LINQ inner joins and select all in Query.jl

This MWE is supposed to

  1. do an inner join (i.a equals j.c || i.b equals j.e) and
  2. output all the elements of the first df:
df1 = DataFrame(a=[1,2,3], b=[1.,2.,3.])
df2 = DataFrame(c=[2,4,2], d=["John", "Jim","Sally"],e=[1.,1.,3.])

x = @from i in df1 begin
    @join j in df2 on i.a equals j.c || i.b equals j.e
    @select i
    @collect DataFrame
end

println(x)

[1] top-level scope at /home/au/Downloads/scratch.jl:23
ERROR: syntax: "j.e" is not a valid function argument name
Stacktrace:
[1] top-level scope at /home/au/Downloads/scratch.jl:7

I am trying to solve it.

BTW, what attracted you to use Query.jl in the first place? Is it because it sounds like the equiavelnt of tidyverse in Julia?

doesn’t look like possible. better ask on query github repo.

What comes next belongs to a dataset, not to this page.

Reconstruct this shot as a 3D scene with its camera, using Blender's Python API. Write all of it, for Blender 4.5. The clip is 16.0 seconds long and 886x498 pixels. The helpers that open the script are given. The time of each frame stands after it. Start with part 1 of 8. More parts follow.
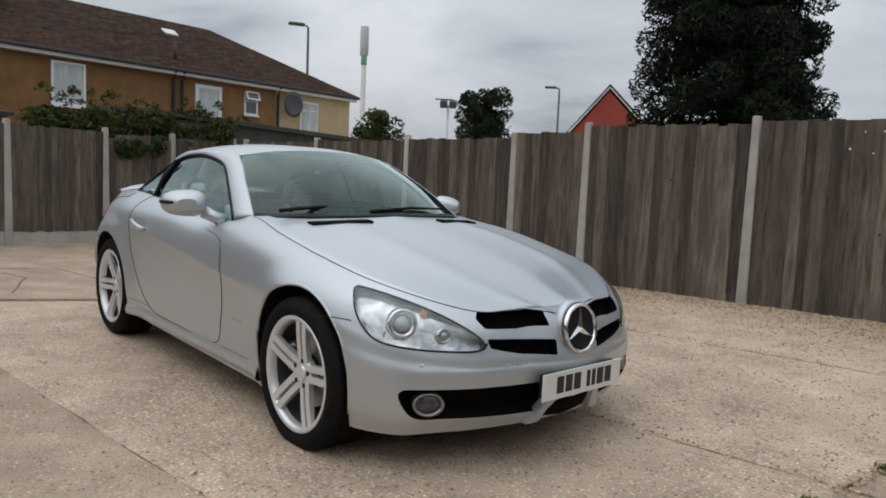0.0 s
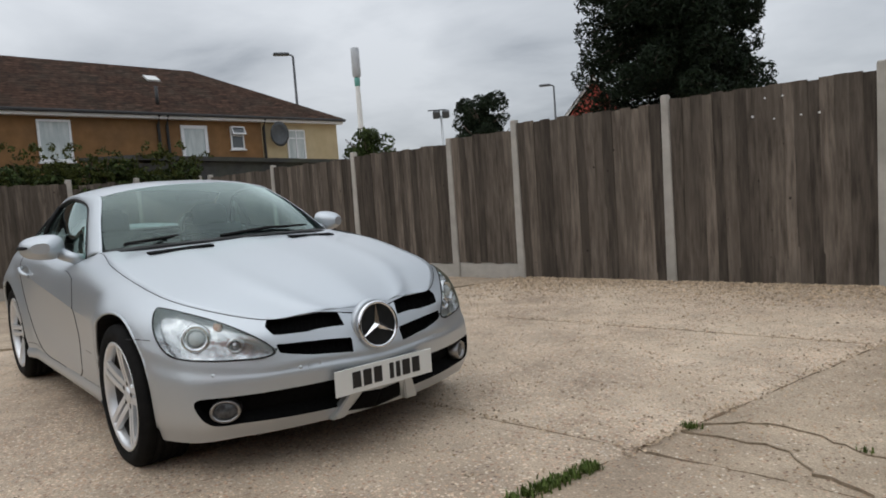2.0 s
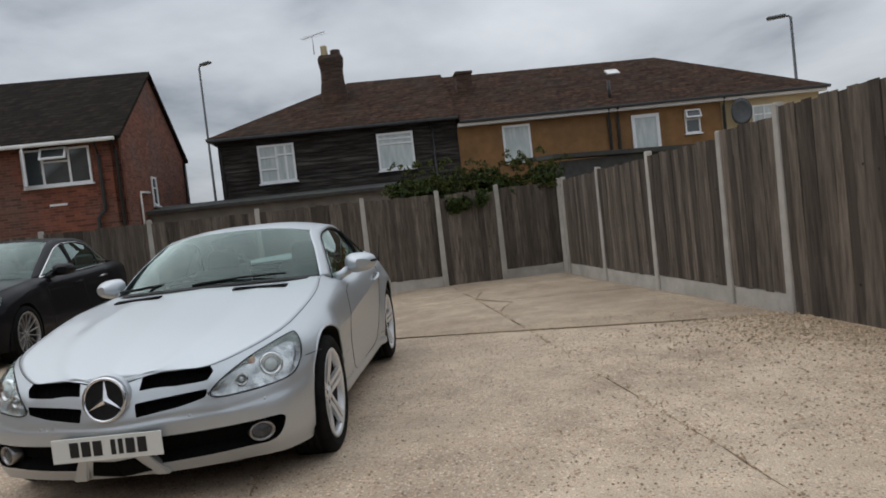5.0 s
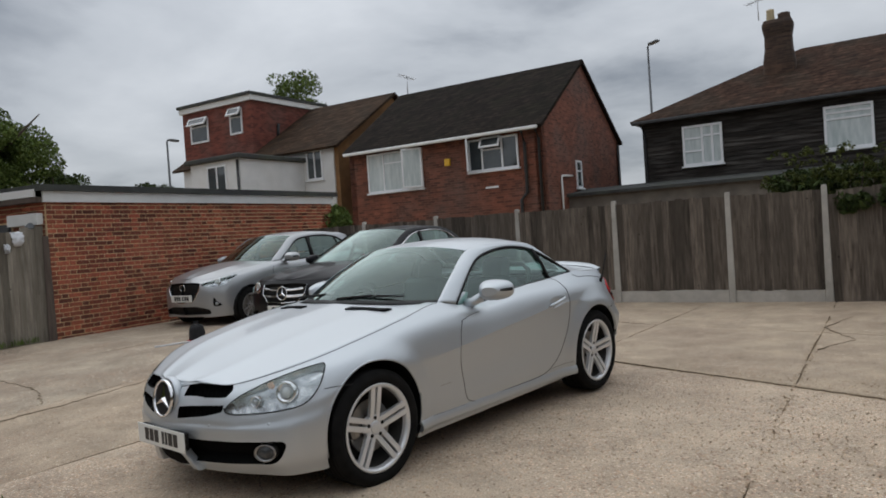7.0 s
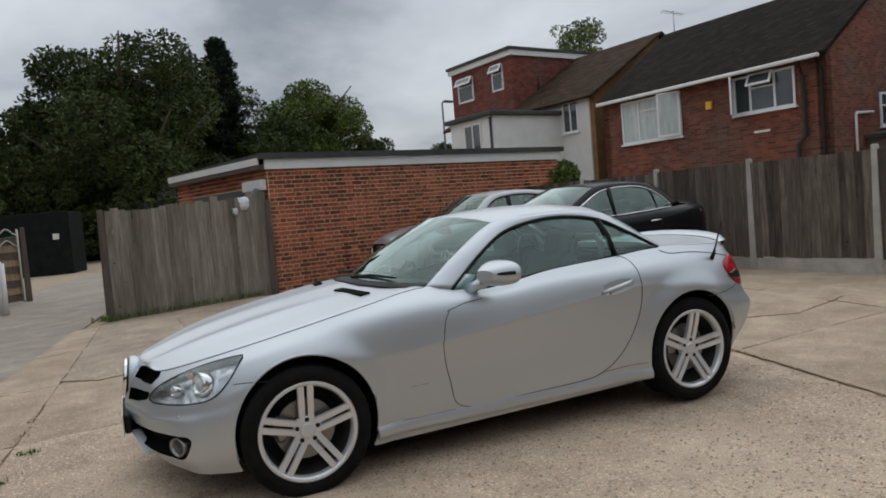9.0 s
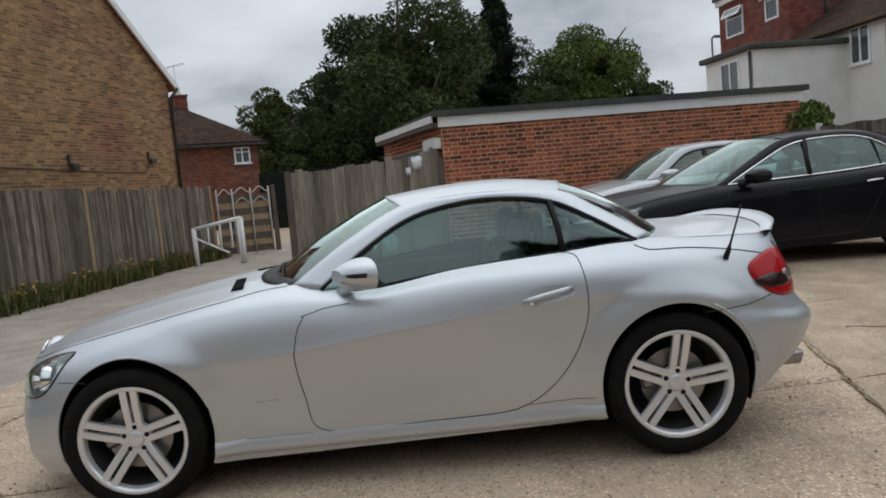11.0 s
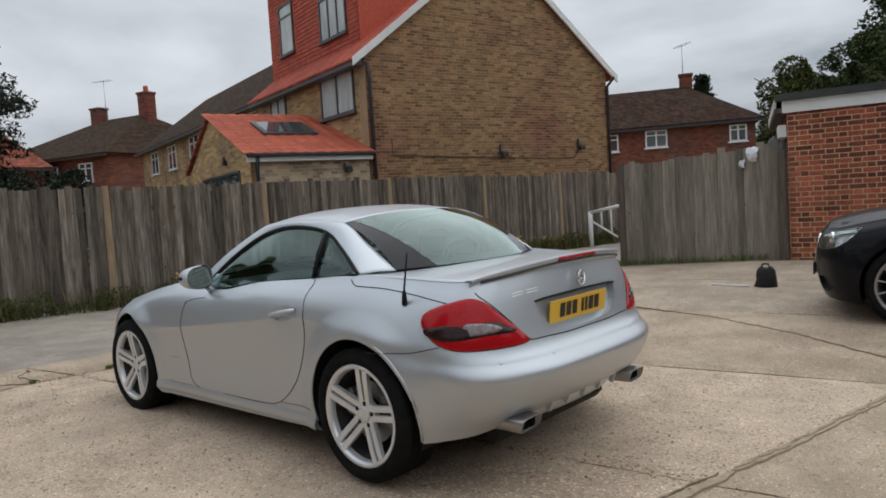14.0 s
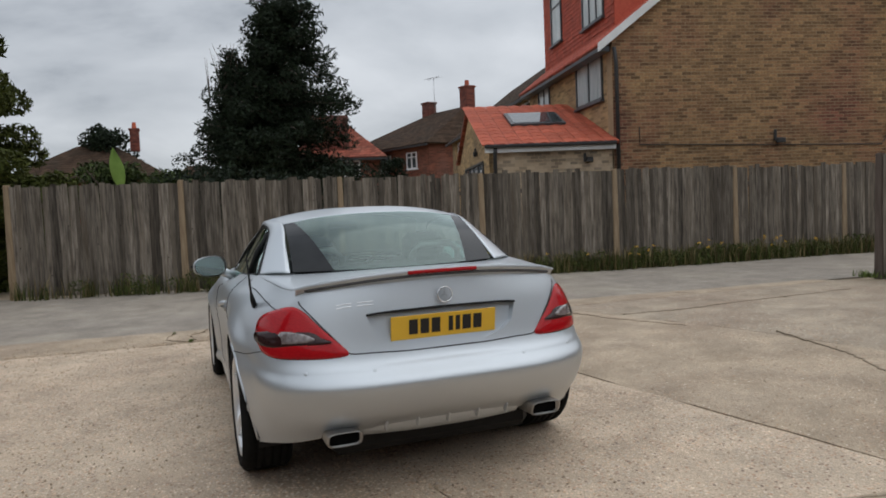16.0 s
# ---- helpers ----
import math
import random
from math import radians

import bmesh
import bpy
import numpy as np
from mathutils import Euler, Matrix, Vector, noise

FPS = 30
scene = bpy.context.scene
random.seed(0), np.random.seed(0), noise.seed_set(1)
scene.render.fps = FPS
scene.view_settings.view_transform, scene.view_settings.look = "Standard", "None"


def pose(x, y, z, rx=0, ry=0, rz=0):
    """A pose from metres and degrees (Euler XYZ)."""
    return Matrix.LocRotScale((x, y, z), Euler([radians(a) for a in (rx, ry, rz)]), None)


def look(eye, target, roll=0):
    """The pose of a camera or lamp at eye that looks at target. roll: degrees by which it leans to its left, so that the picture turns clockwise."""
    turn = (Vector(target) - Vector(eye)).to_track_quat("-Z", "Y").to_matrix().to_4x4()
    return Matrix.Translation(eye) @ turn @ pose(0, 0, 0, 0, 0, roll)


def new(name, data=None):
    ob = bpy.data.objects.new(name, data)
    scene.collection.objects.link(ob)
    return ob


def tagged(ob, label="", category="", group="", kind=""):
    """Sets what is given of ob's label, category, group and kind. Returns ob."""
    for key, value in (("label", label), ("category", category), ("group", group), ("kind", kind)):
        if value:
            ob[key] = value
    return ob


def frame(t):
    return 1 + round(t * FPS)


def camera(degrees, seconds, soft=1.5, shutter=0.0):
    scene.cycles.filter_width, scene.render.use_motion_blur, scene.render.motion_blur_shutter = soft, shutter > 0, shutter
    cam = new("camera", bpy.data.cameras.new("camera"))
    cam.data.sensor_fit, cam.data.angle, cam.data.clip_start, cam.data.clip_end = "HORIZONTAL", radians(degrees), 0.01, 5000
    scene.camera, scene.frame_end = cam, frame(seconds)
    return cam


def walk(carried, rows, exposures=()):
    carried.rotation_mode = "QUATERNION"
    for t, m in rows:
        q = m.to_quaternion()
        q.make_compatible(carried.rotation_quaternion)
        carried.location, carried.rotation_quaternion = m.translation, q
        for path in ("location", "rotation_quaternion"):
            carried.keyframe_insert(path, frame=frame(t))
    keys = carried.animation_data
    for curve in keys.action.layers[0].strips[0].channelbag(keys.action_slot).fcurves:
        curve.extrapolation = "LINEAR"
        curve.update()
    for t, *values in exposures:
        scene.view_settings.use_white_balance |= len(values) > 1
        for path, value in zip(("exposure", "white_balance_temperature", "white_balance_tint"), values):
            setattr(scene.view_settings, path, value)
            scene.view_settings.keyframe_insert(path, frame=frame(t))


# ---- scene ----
cam = camera(64.2, 16.0, soft=1.8)
PATH = [
    (0, (3.742, -2.316, 1.123), (2.254, -0.993, 0.932), 2.5),
    (0.5, (3.763, -2.311, 1.125), (2.267, -0.997, 0.942), 2.7),
    (1, (3.904, -2.308, 1.132), (2.486, -0.906, 0.969), 0.8),
    (1.5, (4.291, -2.189, 1.136), (2.854, -0.813, 0.936), -3.2),
    (2, (4.511, -1.693, 1.1), (2.979, -0.418, 0.938), -4.2),
    (2.5, (4.814, -1.17, 1.112), (3.153, -0.061, 1.001), -6.8),
    (3, (5.056, -0.627, 1.13), (3.245, 0.215, 1.021), -3.4),
    (3.5, (5.227, -0.05, 1.168), (3.313, 0.528, 1.14), -2.8),
    (3.7, (5.196, 0.184, 1.176), (3.232, 0.558, 1.148), -6.2),
    (5.8, (4.774, 2.616, 1.198), (2.863, 2.027, 1.145), -5.8),
    (6, (4.601, 2.808, 1.222), (2.774, 1.995, 1.188), -6.7),
    (6.5, (4.165, 3.265, 1.295), (2.541, 2.1, 1.229), -2.3),
    (7, (3.853, 3.719, 1.328), (2.348, 2.402, 1.293), -3.9),
    (7.5, (3.382, 3.916, 1.314), (2.089, 2.391, 1.27), -2.3),
    (8, (2.933, 4.103, 1.294), (1.78, 2.47, 1.233), -2.8),
    (8.5, (2.443, 4.199, 1.299), (1.491, 2.44, 1.257), -4.9),
    (9, (1.939, 4.208, 1.303), (1.121, 2.387, 1.199), -4.7),
    (9.2, (1.734, 4.227, 1.277), (0.992, 2.374, 1.167), -3.9),
    (11.3, (-0.563, 3.842, 1.298), (-0.483, 1.851, 1.122), -4.3),
    (11.5, (-0.814, 3.809, 1.27), (-0.671, 1.822, 1.098), -3.5),
    (12, (-1.415, 3.796, 1.331), (-1.036, 1.837, 1.206), -5.6),
    (12.5, (-2.013, 3.578, 1.322), (-1.446, 1.668, 1.152), -5.1),
    (13, (-2.619, 3.404, 1.324), (-1.82, 1.575, 1.192), -6.0),
    (13.5, (-3.187, 3.144, 1.316), (-2.16, 1.433, 1.182), -3.2),
    (14, (-3.721, 2.96, 1.303), (-2.373, 1.488, 1.171), -3.6),
    (14.5, (-4.19, 2.587, 1.289), (-2.648, 1.324, 1.133), -2.6),
    (15, (-4.619, 2.183, 1.31), (-2.935, 1.113, 1.175), -3.8),
    (15.5, (-4.788, 1.66, 1.296), (-2.998, 0.774, 1.175), -1.2),
    (16, (-4.85, 1.131, 1.293), (-2.987, 0.415, 1.171), -2.4),
]
walk(cam, [(t, look(eye, target, roll)) for t, eye, target, roll in PATH],
     exposures=[(0, 0.10), (3.7, 0.06), (6, -0.02), (9.2, 0.0), (11.3, 0.18), (12.5, 0.17), (14, 0.13), (16, 0.06)])

# ---- world and light: overcast day ----
SUN_EL, SUN_AZ = radians(52), radians(200)
world = bpy.data.worlds.new("sky")
scene.world = world
world.use_nodes = True
wn, wl = world.node_tree.nodes, world.node_tree.links
wn.clear()


def wnode(kind, **kw):
    n = wn.new(kind)
    for k, v in kw.items():
        if k == "op":
            n.operation = v
        elif k == "ins":
            for i, x in v.items():
                n.inputs[i].default_value = x
    return n


def wmath(op, a, b=None):
    n = wnode("ShaderNodeMath", op=op)
    for i, s in enumerate((a, b)):
        if s is None:
            continue
        if isinstance(s, (int, float)):
            n.inputs[i].default_value = s
        else:
            wl.new(s, n.inputs[i])
    return n.outputs[0]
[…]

This works (new example data so correct result is not empty):

df1 = DataFrame(a=[1,2,3], b=[1.,2.,3.])
df2 = DataFrame(c=[2,4,3], d=["John", "Jim","Sally"],e=[1.,1.,3.])

x = @from i in df1 begin
    @join j in df2 on (i.a,i.b) equals (j.c,j.e)
    @select i
    @collect DataFrame
end

@test x[1,:] == df1[3,:]
1 Like

mainly:

  1. the structured query interface makes my blocks of ugly data-munging code into concise, (often re-useable) statements
  2. by facilitating joins across all kinds of data it lets me avoid issues stemming from loading huge flat files (I have an obscene amount of these) into memory to get at some random little bit of information

I’d say between DataFrames.jl DataFramesMeta.jl Pipe.jl DataConvenience.jl (for it’s export of Lazy.jl’s @> macro), you have everything covered, if I am not wrong the above is just an inner join which is just a one-liner in DataFrames.jl

x = innerjoin(df1, df2, on = [:a => :c, :b => :e])

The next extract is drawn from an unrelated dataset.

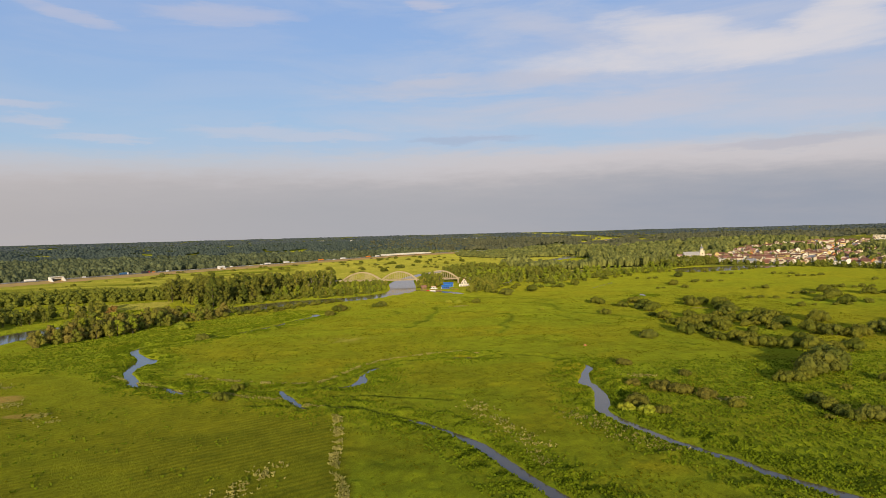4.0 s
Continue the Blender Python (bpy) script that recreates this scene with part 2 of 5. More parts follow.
M_PINE = material("hazed_pine_needles", (0.082, 0.106, 0.082), (0.056, 0.077, 0.068), 0.05, 0.9, bump=3.0, bump_scale=0.12, island=0.3, spec=0.04)
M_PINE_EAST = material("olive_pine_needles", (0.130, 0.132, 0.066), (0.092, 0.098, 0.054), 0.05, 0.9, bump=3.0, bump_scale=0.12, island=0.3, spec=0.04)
# distance haze put into the base colour of the last woods
M_HAZY_WOODS = material("haze_blue_needles", (0.092, 0.112, 0.104), (0.070, 0.090, 0.096), 0.006, 0.9, island=0.2, spec=0.04)
M_TUFT = material("sedge", (0.120, 0.116, 0.003), (0.088, 0.102, 0.003), 0.03, 0.9, island=0.45, spec=0.04)
M_LUSH = material("lush_sedge", (0.132, 0.178, 0.007), (0.096, 0.142, 0.006), 0.05, 0.9, island=0.5, spec=0.04)
M_REED = material("pale_reed", (0.33, 0.30, 0.085), (0.22, 0.215, 0.05), 0.2, 0.9, island=0.6, spec=0.04)
M_CONC = material("old_concrete", (0.47, 0.385, 0.235), (0.34, 0.275, 0.165), 0.7, 0.9, bump=0.02, bump_scale=6)
M_CONC_NEW = material("pale_concrete", (0.72, 0.70, 0.64), (0.60, 0.58, 0.52), 0.5, 0.85)
M_ASPH = material("asphalt", (0.24, 0.19, 0.13), (0.18, 0.145, 0.10), 0.05, 0.9, spec=0.0)
M_SOIL = material("bare_soil", (0.60, 0.38, 0.15), (0.48, 0.34, 0.11), 0.05, 0.95, spec=0.0)
M_SAND = material("sand_track", (0.34, 0.28, 0.17), (0.24, 0.21, 0.11), 0.2, 0.95)
M_WHITE = material("white_plaster", (0.82, 0.77, 0.65), (0.70, 0.65, 0.54), 0.5, 0.85, spread=0.15)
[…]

As far as I understand, a major difference of those packages is that they materialize the dataframe after each operation, be it mapping/filtering/etc. Query.jl is lazy in this sense, and only collects the results when needed.

1 Like

that might true. But performance-wise, I couldn’t get good group-by performance from Query.jl and I think it’s a limitation of its design. So personally, I don’t see myself using it, but I want to understand why ppl use it.